The media, the politicians, Facebook, the internet websites and newspaper
articles…they seem to have left no mark on the streets or faces here.
A
dog runs along the street outside the wide downstairs McDonalds window,
short-legged, leadless, fearless and ownerless, happy and rapt in some canine
fictive dream as it noses warm litter.
Violently
and powerfully, a drumming suddenly starts up from nowhere, out on the street,
followed by the beginning of a plaintive wailing scream that becomes musical at
its apex…bagpipes…drums…the martial call to arms, furthest thing from a vacuum
perhaps.
They
fill the street now, beyond the window, the Scottish marching band, uniformed,
male and female, piping, drumming, stepping. Two Polish girls by the window just
along from me have their mobile phones out, recording the spectacle and
sound…Indian, Japanese and American tourists, in McDonalds and on the street
outside, stop to watch the band.
It
goes on for half an hour beyond the window, a good enough distraction from my
tired legs and pollen-filled red eyes.
Strangely,
this very traditionally uniformed Scottish marching band has four mascots that
walk the street ahead of them and behind…a 7-foot tall Scooby Doo, a
7-foot-tall Tigger (I look around for Winnie the Pooh but he is absent…two fat
Bumble Bees are there, though, walking by the drummers, as though they have
been feeding all day long on Pooh’s secret honey pot and are now dancing the
energy away)…
The
streets outside are thick with people, all watching the band. Inside McDonalds
the little children are calling out, pointing beyond the windows, they have
seen Tigger and Scooby Doo…one, about six years old, runs to the glass window,
gets up on the stool right beside me, starts hammering at the glass…in the
noise and heat of the street beyond, Tigger sees her and breaks off from the
band, walks up to the window where the little girl is almost quivering with
excitement, she cries out as Tigger high-fives the glass window in front of
her, she high-fives it, too…
The
front doors of McDonalds open, the band marches in, playing pipes and drums.

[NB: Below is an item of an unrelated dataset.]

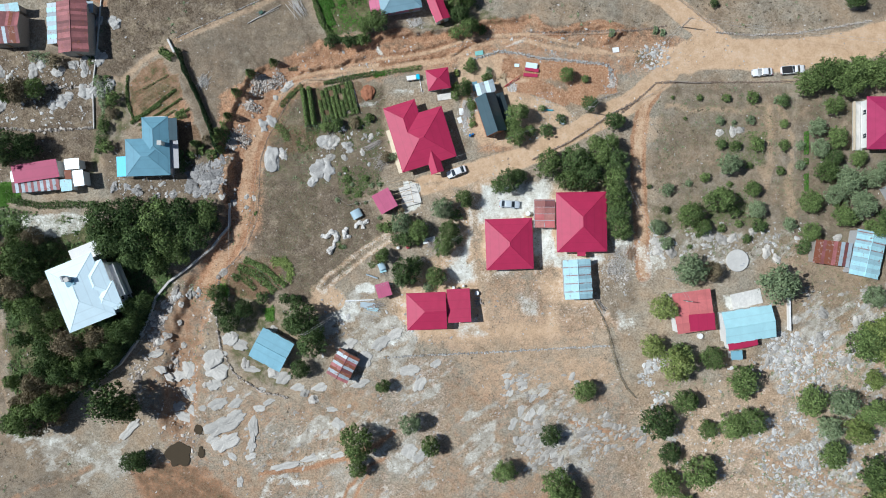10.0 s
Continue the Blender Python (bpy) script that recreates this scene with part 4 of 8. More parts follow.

They stop and march in place, once they are all inside the restaurant,
drumsticks slapping, pipes wailing. The noise is incredible and the little
children scream now, unrestrained, as a 7-foot Tigger and a 7-foot Scooby Doo,
walk among them, and sit with them at their tables. To the skirl of bagpipes
the 7-foot Scooby Doo walks over to the two Polish girls, puts its paws on
their shoulders, cocks its head, and poses to be photographed.
I
sip my tea, not even sure if I might not be smiling a bit through these pollen-swelled
red eyes.
No
real vacuums here it would seem, not yet anyway. Maybe the people know that,
when the vacuums appear on the horizon, and the TV, internet, and newspapers
implode, that just means the people have to start doing it for themselves,
imagining their own futures into being, picturing some Secret Wonderful Something
out of all that vast, black nothingness opening up ahead.
Comments
That McDonald's, though, is one of those portals into the dangerous world of Catch 22 and black nothingness. On the surface there is a comforting sameness in the McDonald's "brand," one of the "wares spread on the ground" by the demagogues, swallowing up cultural diversity around the world. Likewise the giant furry Tigger, Bumble Bees and Scooby Doo - totems of that place we really do not want to inhabit, luring even or maybe especially children into cultural homogeneity, oblivious to the literature that produced Tigger, and diverting their attention from the pipe and drum corps, uniquely identified with Scotland.
Your essay fades from "dark, absorbent translucence" in Catch 22, harbinger of the corporate dictatorship, to the opacity of a Communist world where everything looks the same in the dark. But the pipes save the day. And in doing, your essay allow us to understand more clearly one of the dilemmas facing the U.K., and more particularly Scotland, in the wake of Brexit.